Я узнал об этом через несколько дней, из разговора с физиками, которых сей факт ничуть не волновал, – для них это было столь же естественно, как песок в пустыне. Впрочем, все они носили с собой маленькие противоподслушивающие аппаратики и по-мальчишески радовались, что перехитрили вездесущую опеку. Из соображений гуманности – чтобы не слишком скучали загадочные (сам я их не видел ни разу) сотрудники, которым потом приходилось прослушивать все записи, – установился обычай отключать аппаратики, перед тем как рассказать анекдот, особенно нецензурный. Но телефонами, как мне объяснили, пользоваться не стоило – разве когда договариваешься о свидании с девушкой из административного персонала. При всем при том ни одного человека в мундире или хотя бы чего-то наводящего на мысль о мундире кругом и в помине не было.
Единственным человеком не из круга ученых в Научном Совете был доктор (но доктор юриспруденции) Вильгельм Ини – самый элегантный из сотрудников Проекта. Он представлял в Совете доктора Марели (который – должно быть, случайно – был одновременно четырехзвездным генералом). Ини прекрасно понимал, что исследователи, особенно молодежь, стараются его разыграть: передают из рук в руки какие-то листки с таинственными формулами и шифрами или исповедуются друг другу – делая вид, что не заметили его, – в ужасающе радикальных взглядах.
Все эти шуточки он сносил с ангельским терпением и великолепно держался, когда в столовой кто-нибудь демонстрировал ему крохотный, со спичку, микрофончик, извлеченный из-под розетки в жилой комнате. Меня все это ничуть не смешило, хотя чувство юмора у меня развито достаточно сильно.
Ини представлял весьма реальную силу; так что ни его безукоризненные манеры, ни увлечение философией Гуссерля не делали его симпатичнее. Он превосходно понимал, что колкости, шуточки и неприятные намеки, которыми потчуют его окружающие, вызваны желанием отыграться: кто, как не он, был молчаливо улыбающимся spiritus movens[9] Проекта, или, скорее, его начальством в элегантных перчатках? Он казался дипломатом среди туземцев, которые хотели бы выместить на столь заметной персоне свое бессилие; распалившись больше обычного, они могут даже что-то порвать или разбить, но дипломат спокойно терпит подобные демонстрации, ведь для того он сюда и прислан; он знает, что, даже если ему и досталось, затронут не сам он, а сила, которая за ним стоит. Он может отождествлять себя с ней, а это очень удобно: устранив свое «Я», ты ощущаешь несокрушимое превосходство.
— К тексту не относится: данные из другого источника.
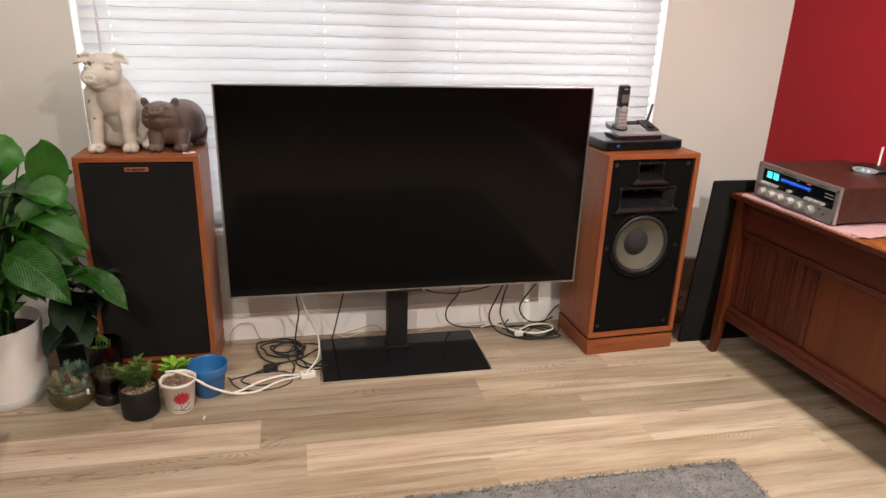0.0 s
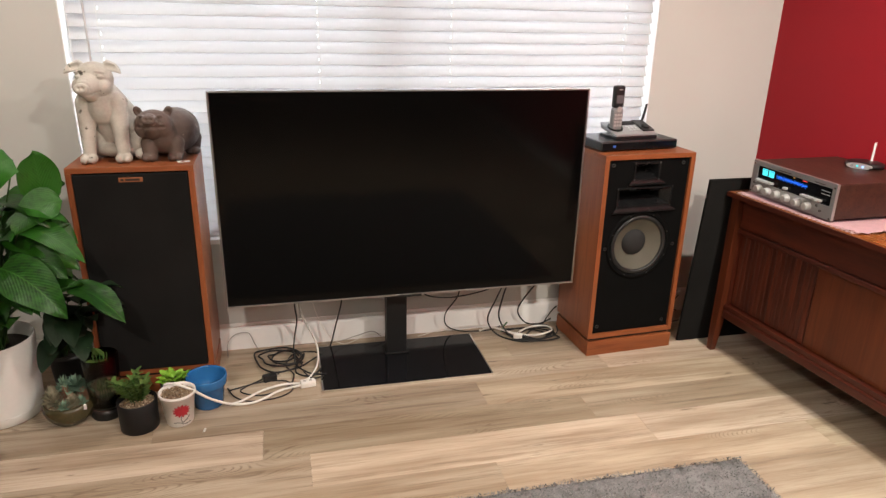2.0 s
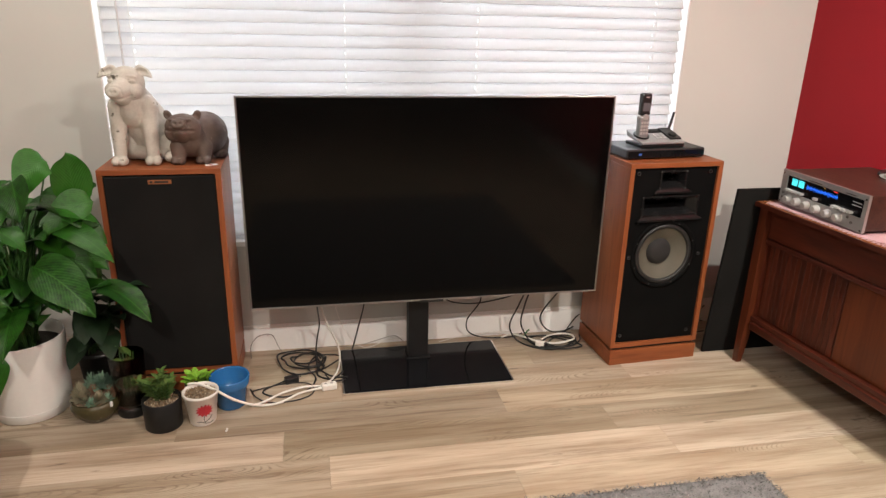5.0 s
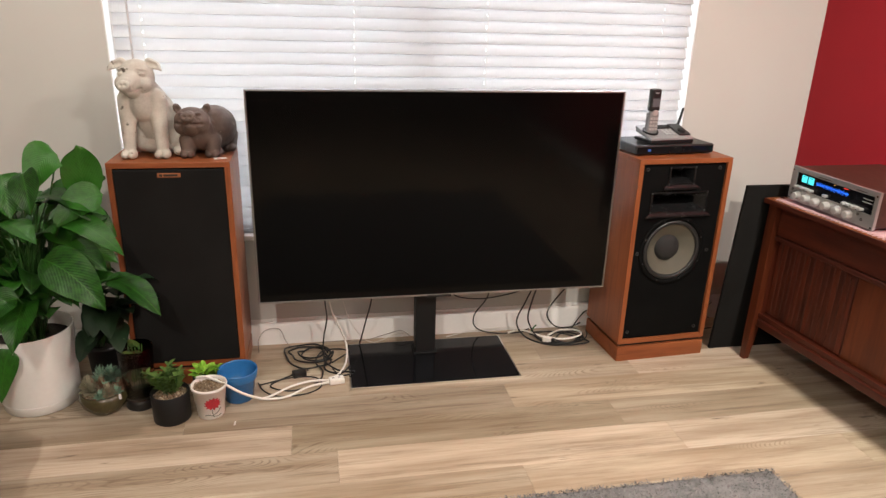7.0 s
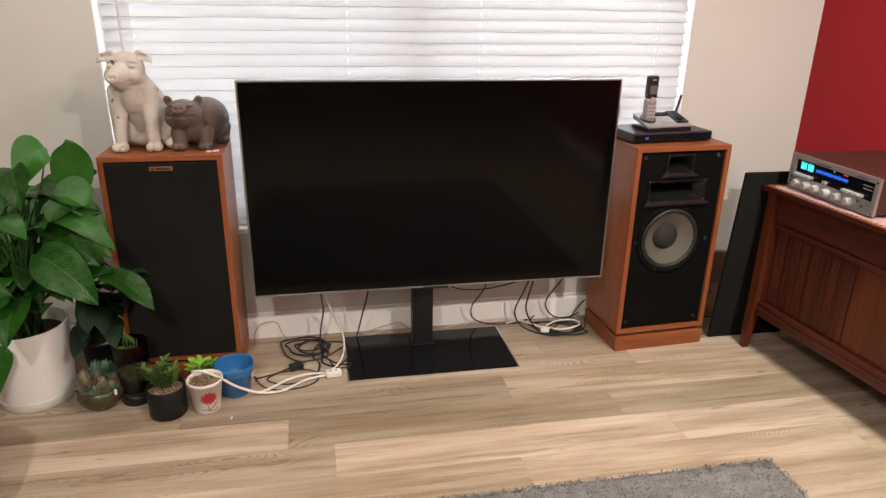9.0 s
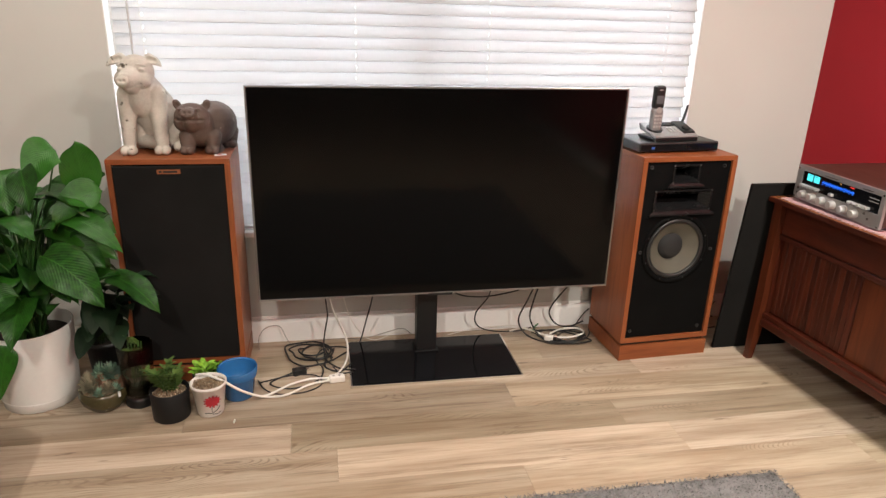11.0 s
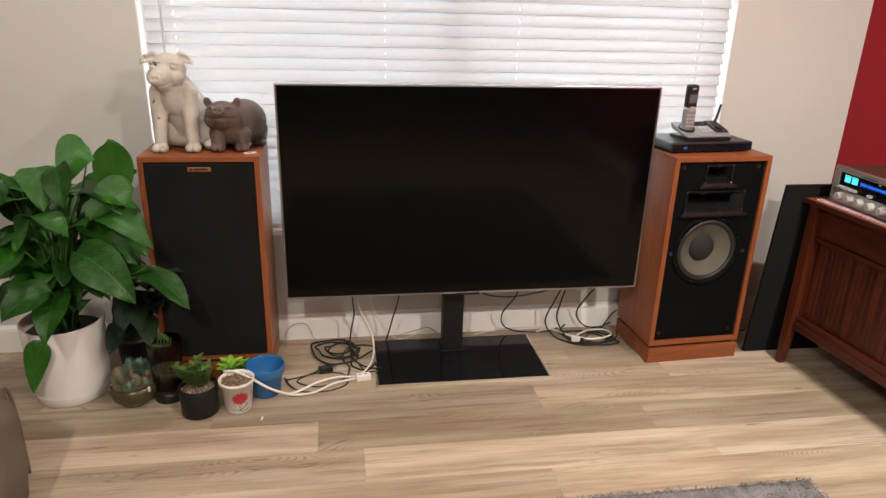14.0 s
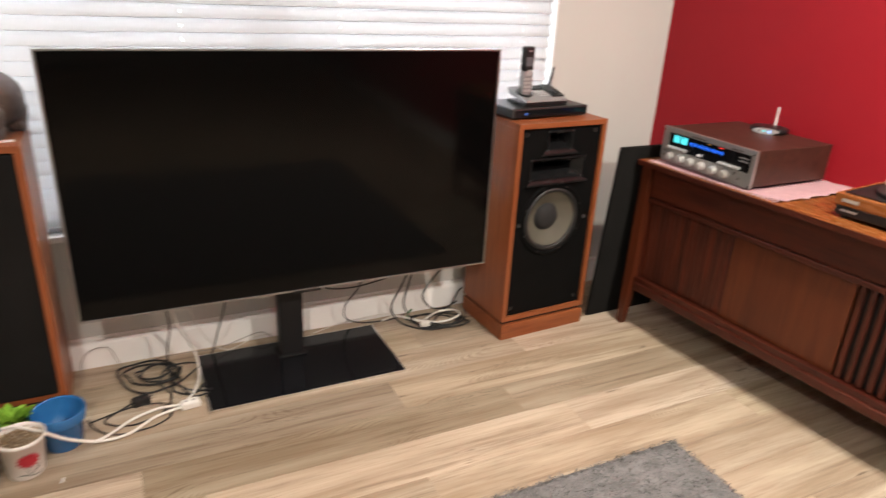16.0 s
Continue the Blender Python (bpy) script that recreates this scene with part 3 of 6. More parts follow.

Тех, кто представляет не себя, а служит лишь символом (пусть осязаемым и вещественным, носящим подтяжки и галстук-бабочку), ходячим олицетворением организации, управляющей людьми и вещами, – таких людей я искренне не терплю и не способен перерабатывать свою антипатию в ее шутливые или язвительные эквиваленты. Поэтому Ини с самого начала обходил меня стороной, как злую собаку, превосходно учуяв мое к нему отношение; без обостренного чутья он и не смог бы делать свою работу. Я его презирал, а он, наверное, с лихвой отплачивал мне тем же – на свой безличный лад, оставаясь неизменно вежливым и предупредительным. Меня это, разумеется, еще больше раздражало. Для людей его типа моя человеческая оболочка была всего лишь футляром, в котором содержится инструмент, необходимый для высших целей (известных им, но мне недоступных). Больше всего меня удивляло в нем то, что он, похоже, имел какие-то взгляды. Но возможно, и это была лишь искусная имитация.